The Forked-Tail Flycatcher

The world of aves contains an order called passeriformes, the largest of the 34 existing orders. The order has an unusual family known as the Tyrannidae and within that family, is a species called Muscivora Tyrannus, most cornmonly referred to as the Fork-tailed Flycatcher. The Forked-tail Flycatcher has a black cap with a yellow crown spot. Its underparts are white and its tail is black, forked and twice the length of its body.

Its nest is an elaborate hanging basket or cup preferably where colonial wasps or ants are nesting, presumably because of the protection from predators afforded by bites or stings of these neighbours. They lay one egg daily until the clutch is complete.
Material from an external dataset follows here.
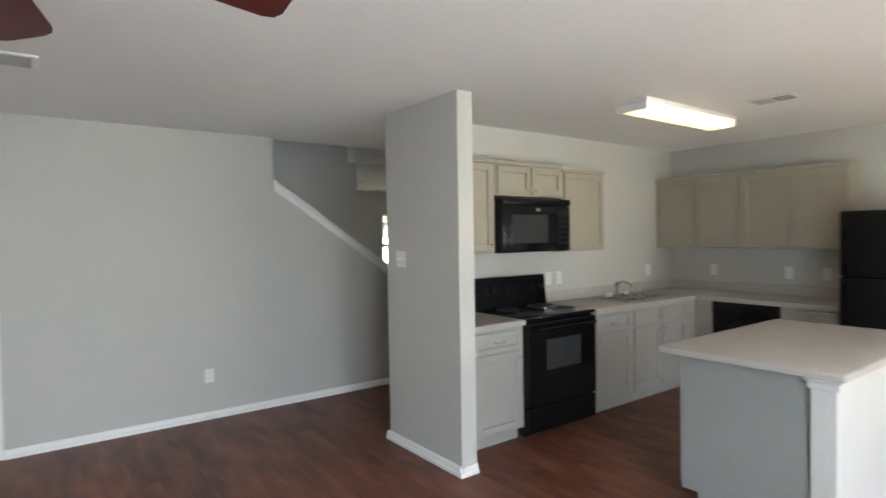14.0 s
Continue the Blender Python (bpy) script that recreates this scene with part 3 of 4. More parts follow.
sur = part("surround", frame_ring(0.165, 1.535, 0.945, 0.045, -0.095, -0.001), M_HEARTH, fp, "white moulded mantel surround")
for i, (ins, w, d) in enumerate(((0.045, 0.028, 0.13), (0.073, 0.02, 0.085), (0.093, 0.022, 0.1), (0.115, 0.068, 0.05), (0.183, 0.022, 0.066))):
    part("moulding", frame_ring(0.165 + ins, 1.535 - ins, 0.945 - ins, w, -d, -0.001, 0.008), M_HEARTH, sur)
bm = bmesh.new()
U0, U1, D0 = 0.165, 1.66, -0.655
prism(bm, [(U0, 0.0), (U1, 0.0), (U1, 0.03), (U1 - 0.025, 0.034), (U1 - 0.03, 0.06), (U0 + 0.03, 0.06), (U0 + 0.025, 0.034), (U0, 0.03)], "y", D0 + 0.03, -0.001)
box(bm, U0 + 0.002, D0, 0.0, U1 - 0.002, D0 + 0.032, 0.03, 0.008, 2)
box(bm, U0 + 0.028, D0 + 0.02, 0.028, U1 - 0.028, D0 + 0.034, 0.0595, 0.008, 2)
part("hearth", bm, M_HEARTH, fp, "low white painted hearth slab")
bm = bmesh.new()
for c in ((0.40, 0.062, 0.05, 0.42, 0.45, 0.74), (1.295, 0.062, 0.05, 1.315, 0.45, 0.74), (0.42, 0.43, 0.05, 1.295, 0.45, 0.74), (0.42, 0.062, 0.72, 1.295, 0.45, 0.74), (0.42, 0.0, 0.05, 1.295, 0.45, 0.065)):
    box(bm, *c)
part("firebox", bm, M_SOOT, fp, "black metal firebox")
part("top_louvre", bx(0.3715, -0.012, 0.7, 1.3285, -0.001, 0.739, 0.003), M_SOOT, fp)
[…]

The eggs are a white cream to buff with brown spots.

Bubba's new girlfriend gave him a Latin to English dictionary and he's convinced it's the key to a greater understanding of birdwatching. For instance, I would have guessed the Latin name Muscivora Tyrannus would have to do with its incredibly long forked tail or this varasious insectivorous birds appetite for flies but instead it's a description of its personality. Bubba looked it up and interpreted it as the tyrant intruder. A tyrant is defined as a cruel oppressive ruler or master.

I began to look closer at the bird in a different light and discovered its behavior true to its name. The Tyrant Flycatchers all defend exclusive territories and are highly aggressive towards intruders, even intruders like hawks that may be three times their size. My observation is that the forked-tail likes pastures in association with cattle. I suppose this makes a rich hunting ground for flying insects. Bubba and I watched one sitting on a fence post in Gallon Jug. It was gazing over the meadow where Barry Bowen keeps his prize bull 'Champ'. As it flew from post to post its tail seemed like a burden. Bubba's contention is that everything has a purpose and I was pondering why its tail length should be so exaggerated when it spied a small swarm of honey

bees. He flew into the swarm dragging his tail and suddenly spread and bowed it stopping his flight forward to begin almost a hover catching the bees in midair. The tail provides fantastic aerobatic maneuvering ability that assists in catching quick flying prey.

I hate that Bubba seems to be always right.